Amy Bradley Jul 26, 2017 11:50pm

Dana, I'm so glad you found a good yoga experience that you can stick with and that is so helpful to you. That's the most important thing! All the best on your continued journey, Amy

Andy Bowker Jul 26, 2017 7:12pm

As I am pretty sensitive to heat, I would never, ever do hot yoga. It might be good for some people but sounds a little unsafe for me.

Lyana Castaldo Jul 26, 2017 4:41pm

Hot yoga has helped my anxiety. I can breathe my way through it so much easier. I've taken non-hot yoga and no, doesn't have the same effect. I enjoy it just the same, and I take different benefits from it. I'd say two times trying it doesn't make you the authority. Part of yoga is getting uncomfortable to help you through the hardest parts of life.

Shawna Jill Jul 26, 2017 1:21pm

I love hot yoga, I've been practicing in the heated room for at least 7 years now. Of course you're entitled to your opinion, and it's great to encourage yogis to try and not get caught up in mainstream stuff, but I think your quite premature in jumping to conclusions- if you've only done 2 classes of hot yoga. You are clearly angry and calling the rest of us liars for announcing that we feel "great" after a class.
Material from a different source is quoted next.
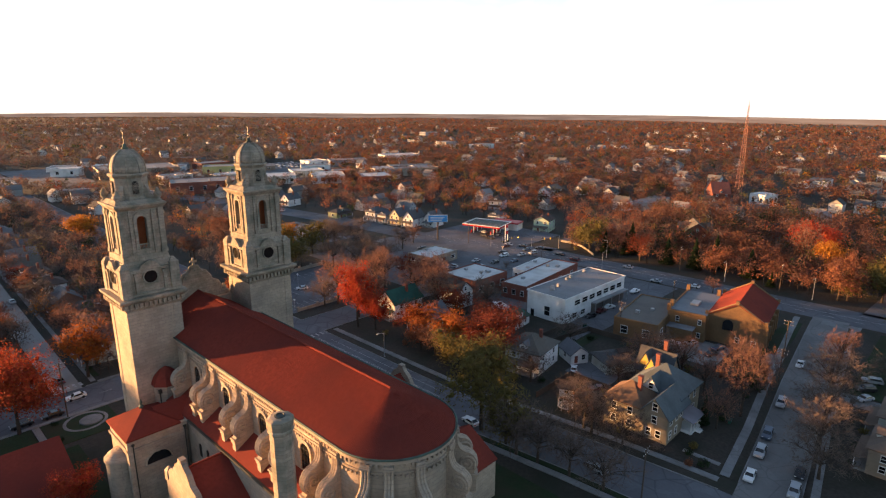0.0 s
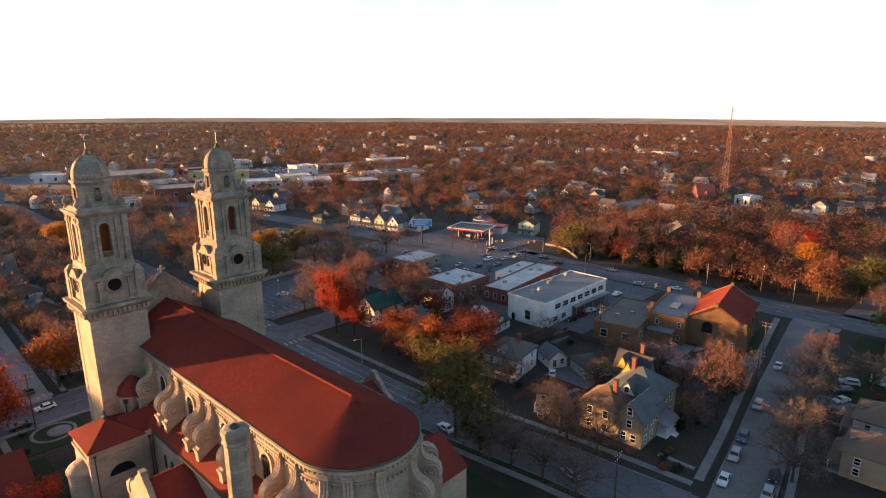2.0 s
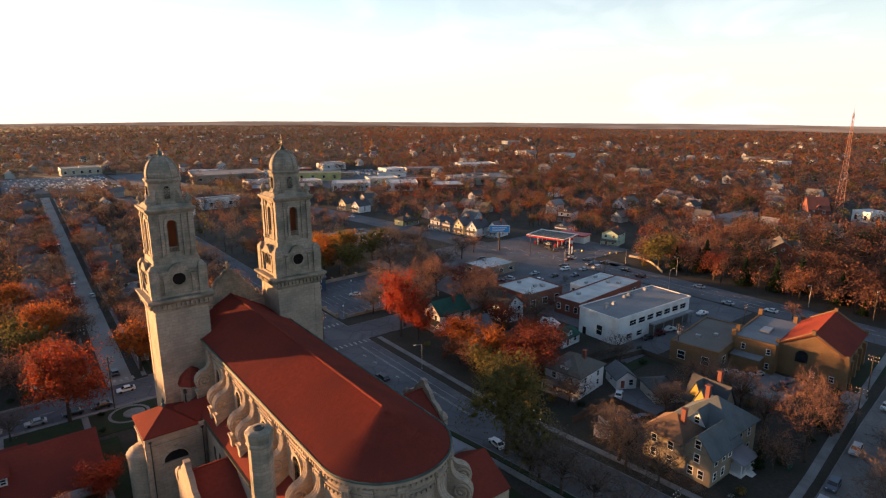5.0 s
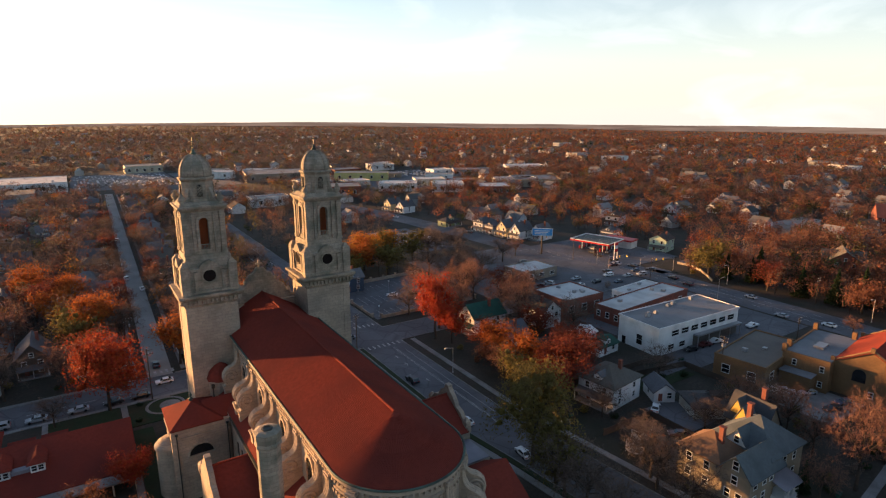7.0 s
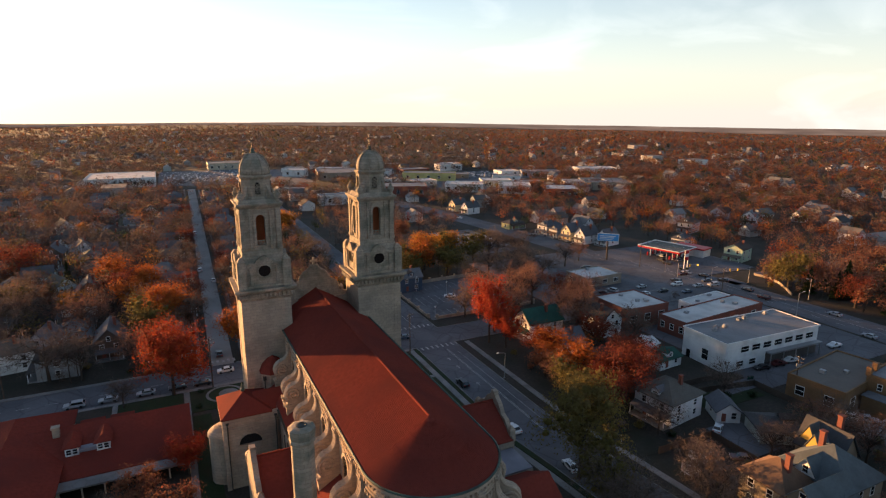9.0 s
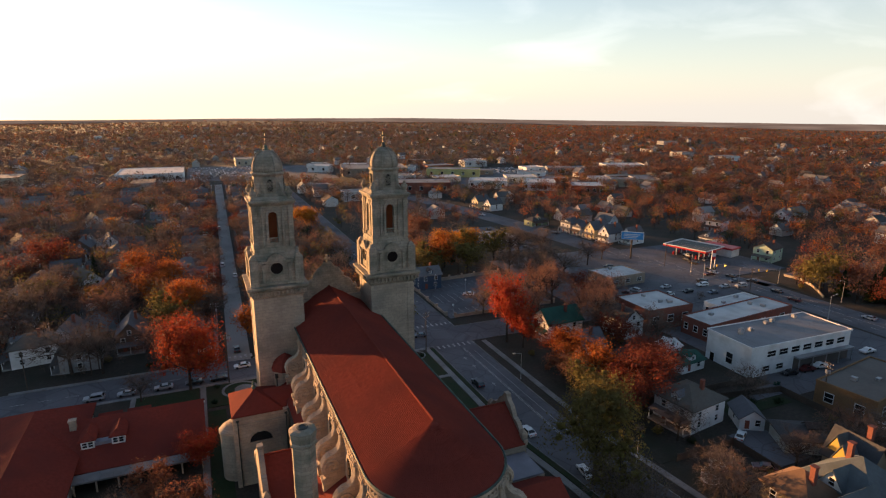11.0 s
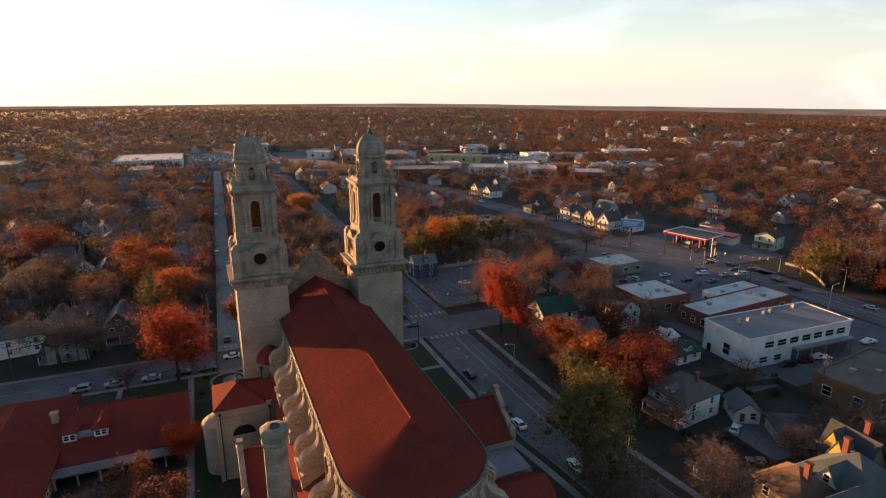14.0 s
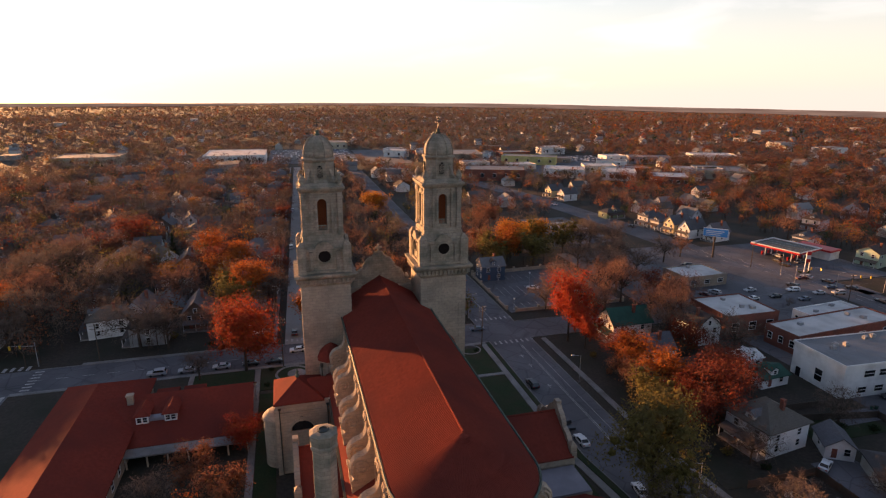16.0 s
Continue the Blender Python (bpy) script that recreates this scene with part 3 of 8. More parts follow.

I'm sorry you feel that way, but you can't presume that everyone feels the same way you do. Maybe the temperature in your 2 classes was particularly higher than others? Maybe those 2 teachers were tough? Maybe you did a Bikram class- which is significantly harder than a hatha class, in the heat. I dare you to try it again, and again, and again- there's a learning curve. Or not- it's up to you. But some of us don't consider it "just a trend", and would appreciate it if you didn't flippantly label it so. Reading your article, with zero references to scientific research to support your health concerns, has just made me quite disgruntled. I hope that if you write any more EJ articles, you come from a place of less judgement and anger. PS- I love mirrors. Great tool for self correction of alignment. PPS- "flying yoga in hanging thingys" is called Aerial Yoga. Also really fun.
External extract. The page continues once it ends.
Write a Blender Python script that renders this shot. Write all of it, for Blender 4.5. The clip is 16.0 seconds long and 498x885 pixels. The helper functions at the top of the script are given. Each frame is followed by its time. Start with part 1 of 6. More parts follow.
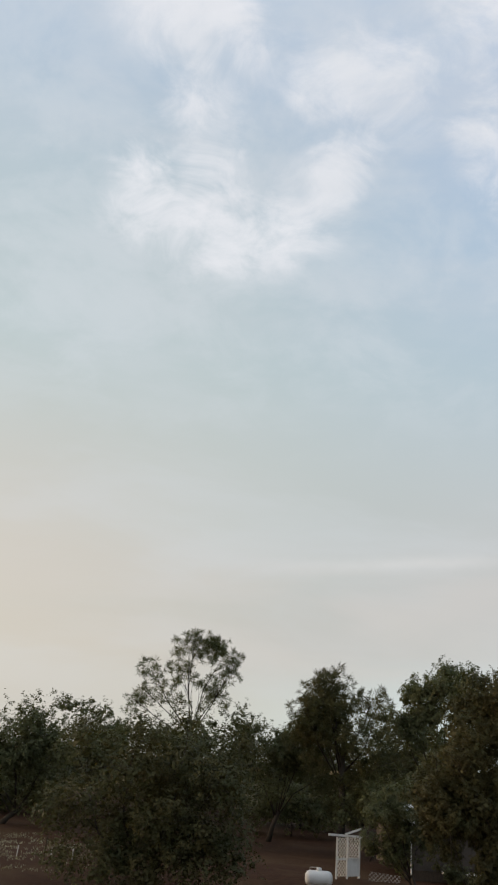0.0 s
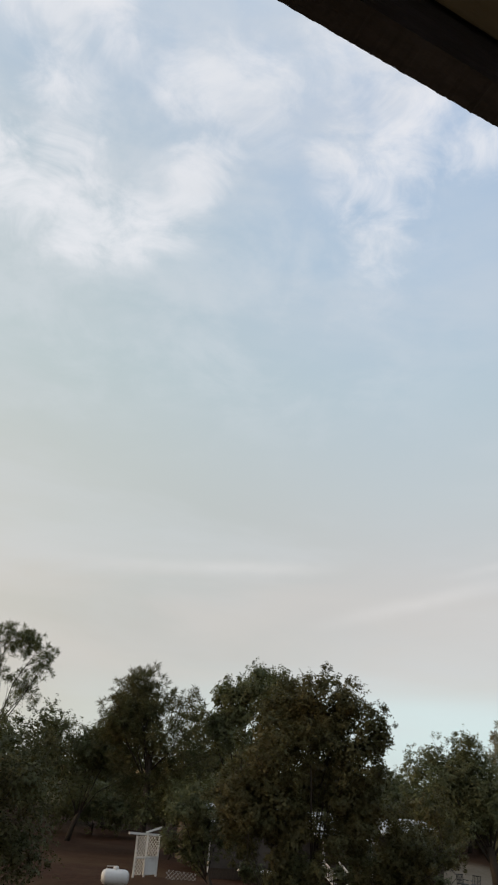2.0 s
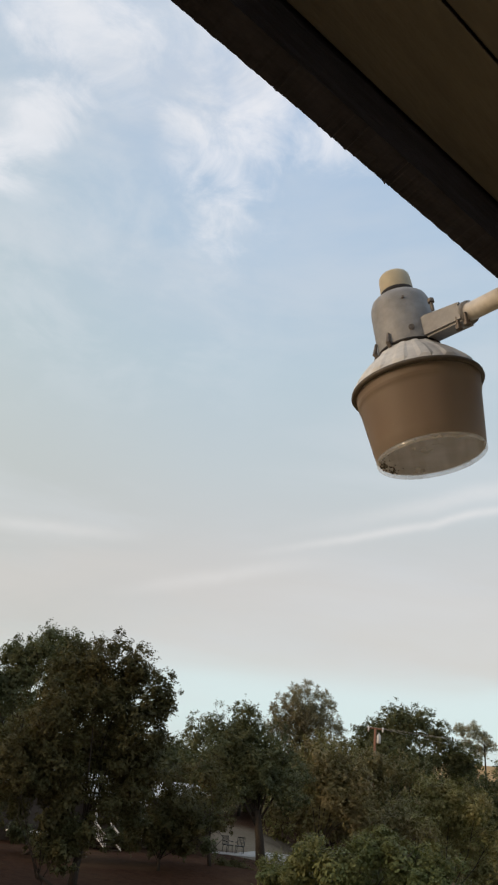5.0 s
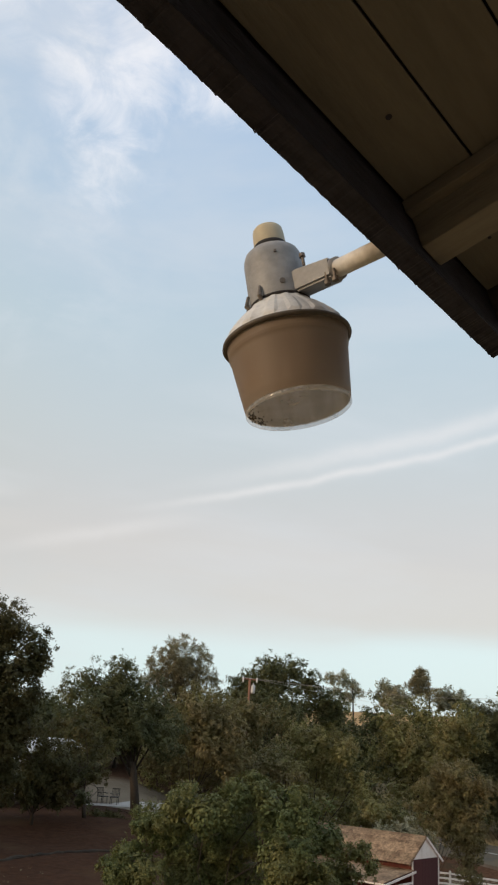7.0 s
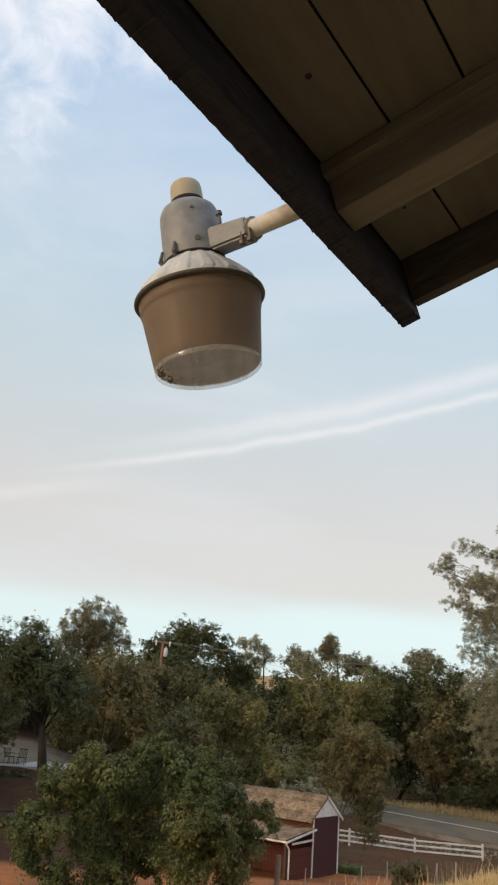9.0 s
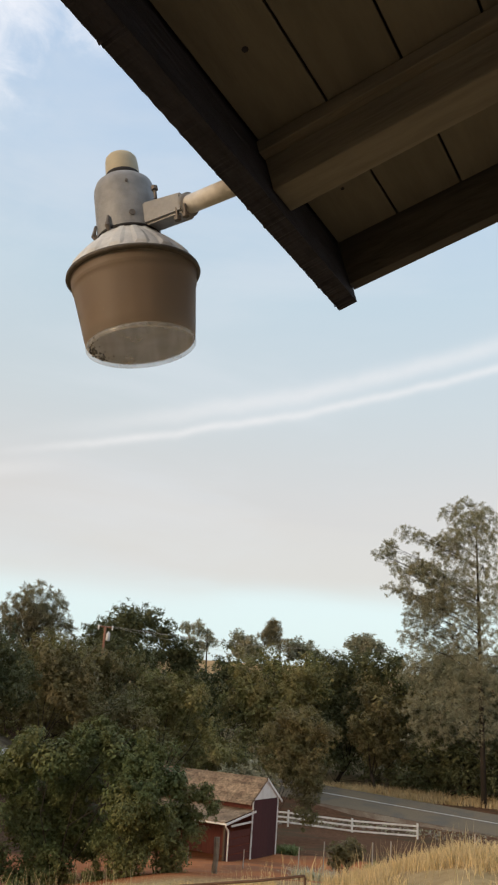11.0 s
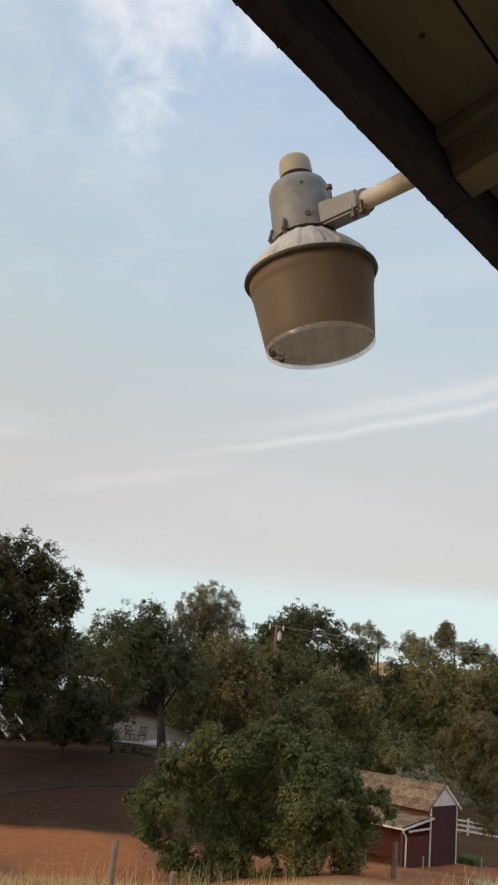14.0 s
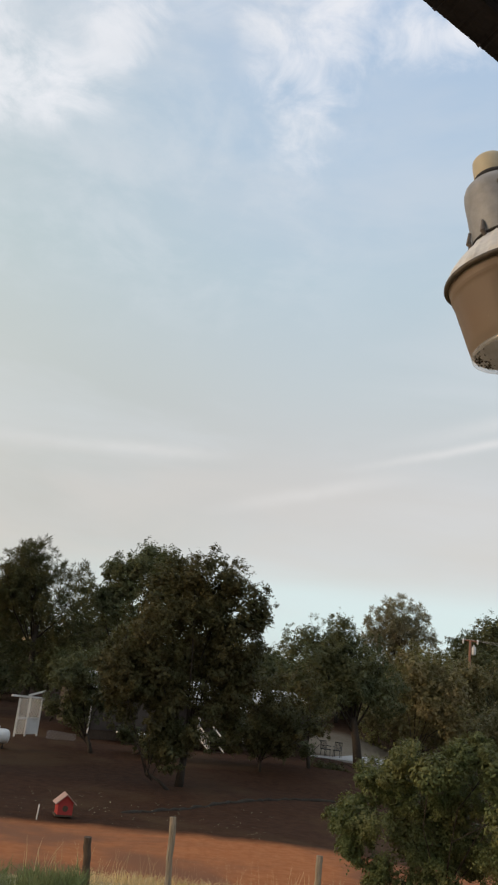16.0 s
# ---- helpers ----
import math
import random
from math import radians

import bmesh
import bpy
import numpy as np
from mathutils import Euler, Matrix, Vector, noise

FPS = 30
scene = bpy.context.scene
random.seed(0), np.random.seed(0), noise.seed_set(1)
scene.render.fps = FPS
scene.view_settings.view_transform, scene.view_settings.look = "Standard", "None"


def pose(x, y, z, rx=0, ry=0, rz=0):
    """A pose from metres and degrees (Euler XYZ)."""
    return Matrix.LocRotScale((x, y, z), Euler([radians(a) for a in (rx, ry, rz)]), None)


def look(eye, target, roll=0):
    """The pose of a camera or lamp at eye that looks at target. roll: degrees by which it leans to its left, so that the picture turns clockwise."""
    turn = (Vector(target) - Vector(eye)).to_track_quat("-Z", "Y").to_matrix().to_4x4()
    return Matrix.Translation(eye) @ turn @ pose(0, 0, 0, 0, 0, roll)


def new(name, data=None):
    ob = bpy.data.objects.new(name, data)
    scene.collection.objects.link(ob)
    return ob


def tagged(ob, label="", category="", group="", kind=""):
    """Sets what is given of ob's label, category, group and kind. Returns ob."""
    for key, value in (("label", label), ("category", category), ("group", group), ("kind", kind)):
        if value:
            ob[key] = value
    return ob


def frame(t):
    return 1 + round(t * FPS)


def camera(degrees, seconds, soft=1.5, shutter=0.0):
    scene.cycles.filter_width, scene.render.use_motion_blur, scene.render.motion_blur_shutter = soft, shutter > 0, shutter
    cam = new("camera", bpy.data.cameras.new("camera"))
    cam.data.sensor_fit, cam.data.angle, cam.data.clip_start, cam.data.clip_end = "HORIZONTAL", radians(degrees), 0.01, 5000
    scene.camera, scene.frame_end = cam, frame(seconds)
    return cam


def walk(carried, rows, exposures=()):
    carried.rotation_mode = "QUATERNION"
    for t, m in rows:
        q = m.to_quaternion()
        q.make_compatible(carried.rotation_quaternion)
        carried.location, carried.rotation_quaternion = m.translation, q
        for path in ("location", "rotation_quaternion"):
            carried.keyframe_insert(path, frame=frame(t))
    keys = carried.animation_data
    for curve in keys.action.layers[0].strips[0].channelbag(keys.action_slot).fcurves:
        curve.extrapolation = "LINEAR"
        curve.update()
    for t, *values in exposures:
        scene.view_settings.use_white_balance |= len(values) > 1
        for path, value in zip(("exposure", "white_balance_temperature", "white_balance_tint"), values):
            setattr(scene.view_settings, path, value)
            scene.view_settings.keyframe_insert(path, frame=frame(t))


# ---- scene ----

Dana Bath Jul 26, 2017 12:12am

I do hot yoga, not because it's trendy or because of bogus claims about toxins, but because it's safer for my stiff, middle-aged body. I frequently injure myself doing yoga, but I have NEVER injured myself doing hot yoga, even doing the same sequences. I have a repetitive strain issue in my neck/shoulder/back that is often triggered by yoga, but for whatever reason, I can do hot yoga without a problem. I have been going to a Moksha studio for around 10 years now, and the only time my injury has been aggravated is when I decide to change things up and go to a different, unheated class. I have no scientific data to support this, just my personal experience, but for this reason, I love hot yoga - without it, I might have had to ditch hatha yoga altogether.